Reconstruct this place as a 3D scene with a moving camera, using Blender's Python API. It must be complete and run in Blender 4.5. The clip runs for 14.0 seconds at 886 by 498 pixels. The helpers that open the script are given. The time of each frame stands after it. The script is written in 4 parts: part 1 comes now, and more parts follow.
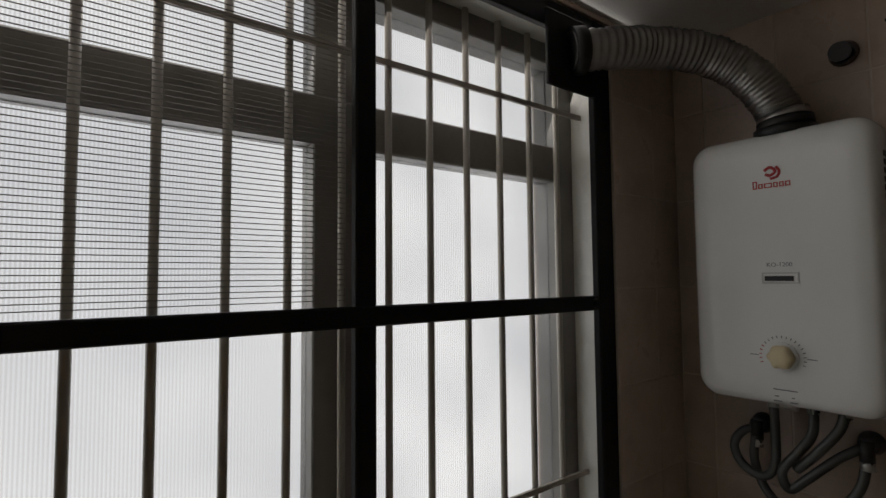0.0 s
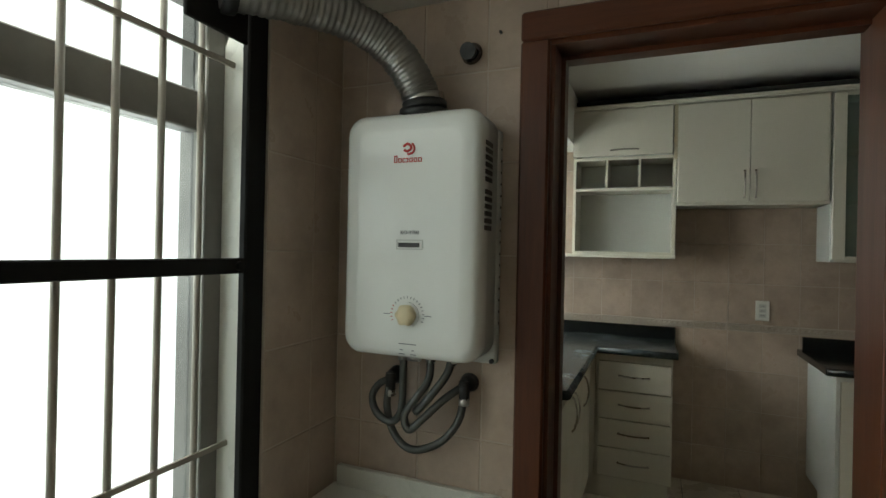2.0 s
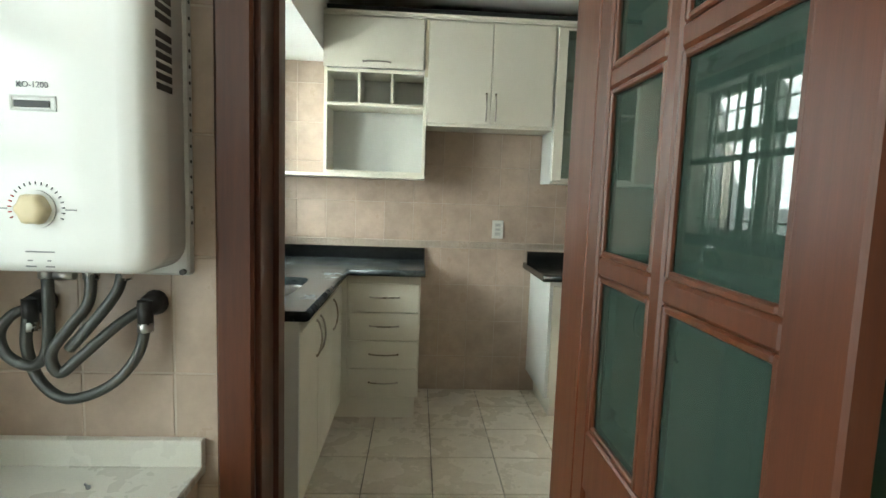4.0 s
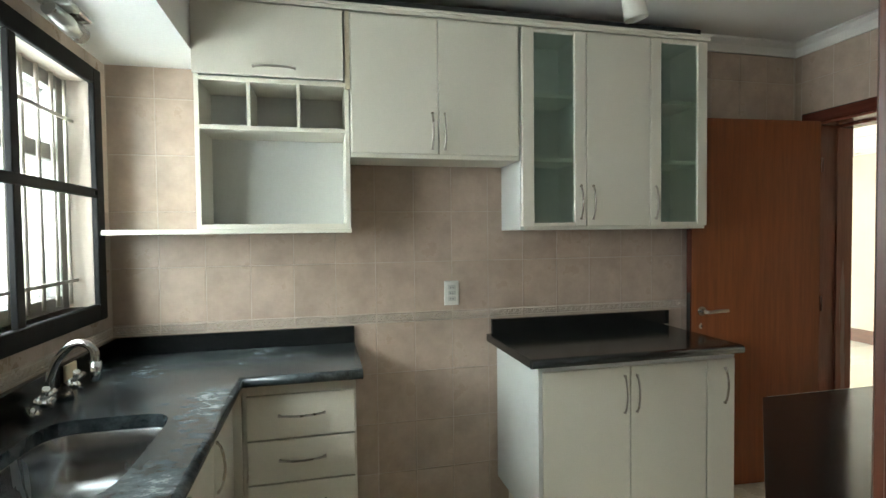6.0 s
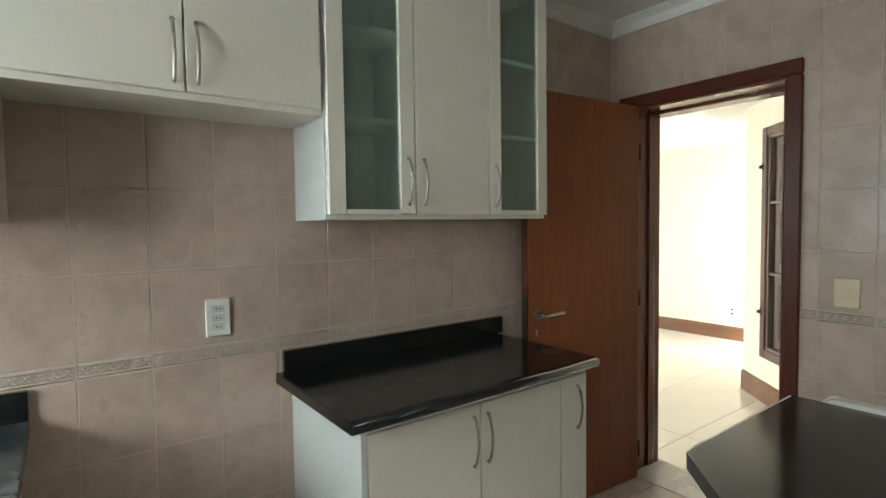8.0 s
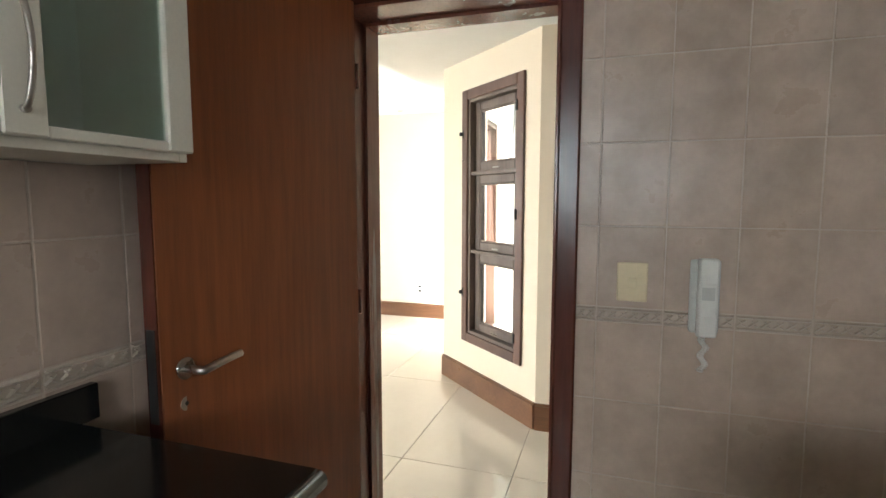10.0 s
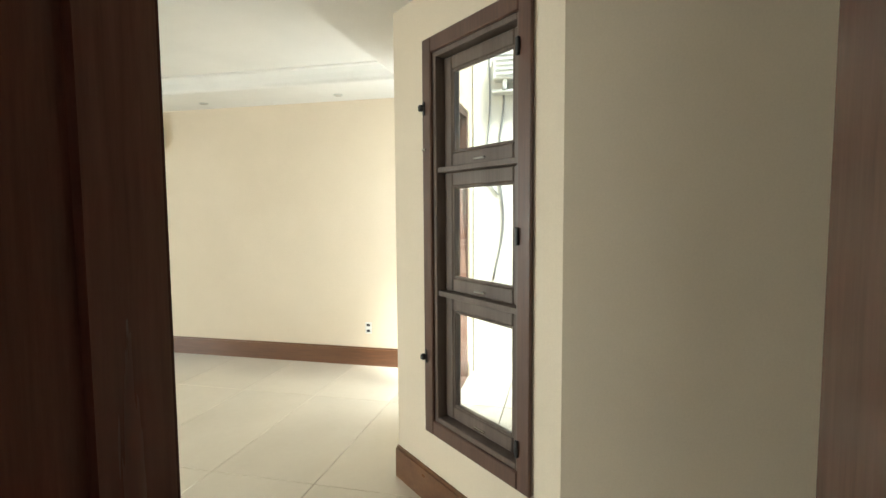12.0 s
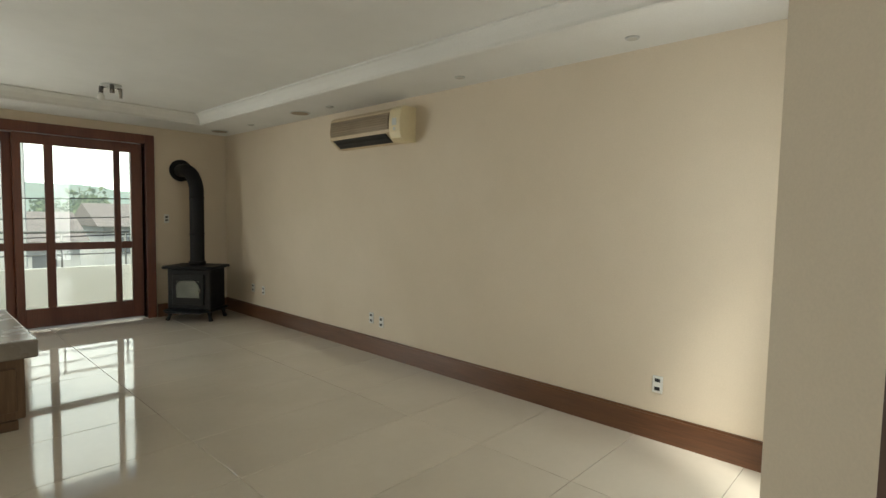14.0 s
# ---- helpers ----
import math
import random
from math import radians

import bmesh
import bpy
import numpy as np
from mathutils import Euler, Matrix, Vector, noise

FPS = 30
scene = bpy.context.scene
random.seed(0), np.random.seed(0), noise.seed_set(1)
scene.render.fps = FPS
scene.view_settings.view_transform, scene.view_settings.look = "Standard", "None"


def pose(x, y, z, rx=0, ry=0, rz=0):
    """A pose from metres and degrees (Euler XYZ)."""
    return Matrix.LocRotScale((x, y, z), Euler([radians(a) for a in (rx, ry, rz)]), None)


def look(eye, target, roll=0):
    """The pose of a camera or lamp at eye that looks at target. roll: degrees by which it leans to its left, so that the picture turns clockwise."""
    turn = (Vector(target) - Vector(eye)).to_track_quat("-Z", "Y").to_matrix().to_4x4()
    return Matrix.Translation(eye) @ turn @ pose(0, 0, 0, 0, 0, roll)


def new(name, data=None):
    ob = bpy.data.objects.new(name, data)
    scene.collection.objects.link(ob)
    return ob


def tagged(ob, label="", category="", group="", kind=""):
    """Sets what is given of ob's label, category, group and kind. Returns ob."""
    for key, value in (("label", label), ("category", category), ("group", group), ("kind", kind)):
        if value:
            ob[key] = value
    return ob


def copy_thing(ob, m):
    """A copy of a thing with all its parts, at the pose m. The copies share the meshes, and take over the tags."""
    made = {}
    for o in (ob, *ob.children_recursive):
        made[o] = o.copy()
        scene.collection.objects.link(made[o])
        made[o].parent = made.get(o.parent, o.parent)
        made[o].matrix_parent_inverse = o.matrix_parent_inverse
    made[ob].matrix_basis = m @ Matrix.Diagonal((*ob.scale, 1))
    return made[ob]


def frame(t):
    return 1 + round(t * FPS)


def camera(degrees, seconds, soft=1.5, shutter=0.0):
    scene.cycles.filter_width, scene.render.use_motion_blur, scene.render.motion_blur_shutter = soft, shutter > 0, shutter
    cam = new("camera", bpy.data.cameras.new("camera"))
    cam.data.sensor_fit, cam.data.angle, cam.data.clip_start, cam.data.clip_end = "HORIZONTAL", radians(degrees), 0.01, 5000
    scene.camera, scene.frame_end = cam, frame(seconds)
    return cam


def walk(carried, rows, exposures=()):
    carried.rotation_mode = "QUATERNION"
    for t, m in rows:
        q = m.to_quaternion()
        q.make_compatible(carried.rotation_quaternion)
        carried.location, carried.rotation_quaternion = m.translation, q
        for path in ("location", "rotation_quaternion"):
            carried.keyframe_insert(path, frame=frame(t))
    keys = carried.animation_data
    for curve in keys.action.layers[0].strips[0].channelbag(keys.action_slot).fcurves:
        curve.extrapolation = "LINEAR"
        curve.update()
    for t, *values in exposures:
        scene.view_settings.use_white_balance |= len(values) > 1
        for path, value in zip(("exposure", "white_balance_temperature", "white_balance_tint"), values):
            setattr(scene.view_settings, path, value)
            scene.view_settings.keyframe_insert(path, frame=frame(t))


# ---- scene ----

==========

[What needs to be done] Write out the material above again, word for word, minus its pictures.

[Output]
Reconstruct this place as a 3D scene with a moving camera, using Blender's Python API. It must be complete and run in Blender 4.5. The clip runs for 14.0 seconds at 886 by 498 pixels. The helpers that open the script are given. The time of each frame stands after it. The script is written in 4 parts: part 1 comes now, and more parts follow.
0.0 s
2.0 s
4.0 s
6.0 s
8.0 s
10.0 s
12.0 s
14.0 s
# ---- helpers ----
import math
import random
from math import radians

import bmesh
import bpy
import numpy as np
from mathutils import Euler, Matrix, Vector, noise

FPS = 30
scene = bpy.context.scene
random.seed(0), np.random.seed(0), noise.seed_set(1)
scene.render.fps = FPS
scene.view_settings.view_transform, scene.view_settings.look = "Standard", "None"


def pose(x, y, z, rx=0, ry=0, rz=0):
    """A pose from metres and degrees (Euler XYZ)."""
    return Matrix.LocRotScale((x, y, z), Euler([radians(a) for a in (rx, ry, rz)]), None)


def look(eye, target, roll=0):
    """The pose of a camera or lamp at eye that looks at target. roll: degrees by which it leans to its left, so that the picture turns clockwise."""
    turn = (Vector(target) - Vector(eye)).to_track_quat("-Z", "Y").to_matrix().to_4x4()
    return Matrix.Translation(eye) @ turn @ pose(0, 0, 0, 0, 0, roll)


def new(name, data=None):
    ob = bpy.data.objects.new(name, data)
    scene.collection.objects.link(ob)
    return ob


def tagged(ob, label="", category="", group="", kind=""):
    """Sets what is given of ob's label, category, group and kind. Returns ob."""
    for key, value in (("label", label), ("category", category), ("group", group), ("kind", kind)):
        if value:
            ob[key] = value
    return ob


def copy_thing(ob, m):
    """A copy of a thing with all its parts, at the pose m. The copies share the meshes, and take over the tags."""
    made = {}
    for o in (ob, *ob.children_recursive):
        made[o] = o.copy()
        scene.collection.objects.link(made[o])
        made[o].parent = made.get(o.parent, o.parent)
        made[o].matrix_parent_inverse = o.matrix_parent_inverse
    made[ob].matrix_basis = m @ Matrix.Diagonal((*ob.scale, 1))
    return made[ob]


def frame(t):
    return 1 + round(t * FPS)


def camera(degrees, seconds, soft=1.5, shutter=0.0):
    scene.cycles.filter_width, scene.render.use_motion_blur, scene.render.motion_blur_shutter = soft, shutter > 0, shutter
    cam = new("camera", bpy.data.cameras.new("camera"))
    cam.data.sensor_fit, cam.data.angle, cam.data.clip_start, cam.data.clip_end = "HORIZONTAL", radians(degrees), 0.01, 5000
    scene.camera, scene.frame_end = cam, frame(seconds)
    return cam


def walk(carried, rows, exposures=()):
    carried.rotation_mode = "QUATERNION"
    for t, m in rows:
        q = m.to_quaternion()
        q.make_compatible(carried.rotation_quaternion)
        carried.location, carried.rotation_quaternion = m.translation, q
        for path in ("location", "rotation_quaternion"):
            carried.keyframe_insert(path, frame=frame(t))
    keys = carried.animation_data
    for curve in keys.action.layers[0].strips[0].channelbag(keys.action_slot).fcurves:
        curve.extrapolation = "LINEAR"
        curve.update()
    for t, *values in exposures:
        scene.view_settings.use_white_balance |= len(values) > 1
        for path, value in zip(("exposure", "white_balance_temperature", "white_balance_tint"), values):
            setattr(scene.view_settings, path, value)
            scene.view_settings.keyframe_insert(path, frame=frame(t))


# ---- scene ----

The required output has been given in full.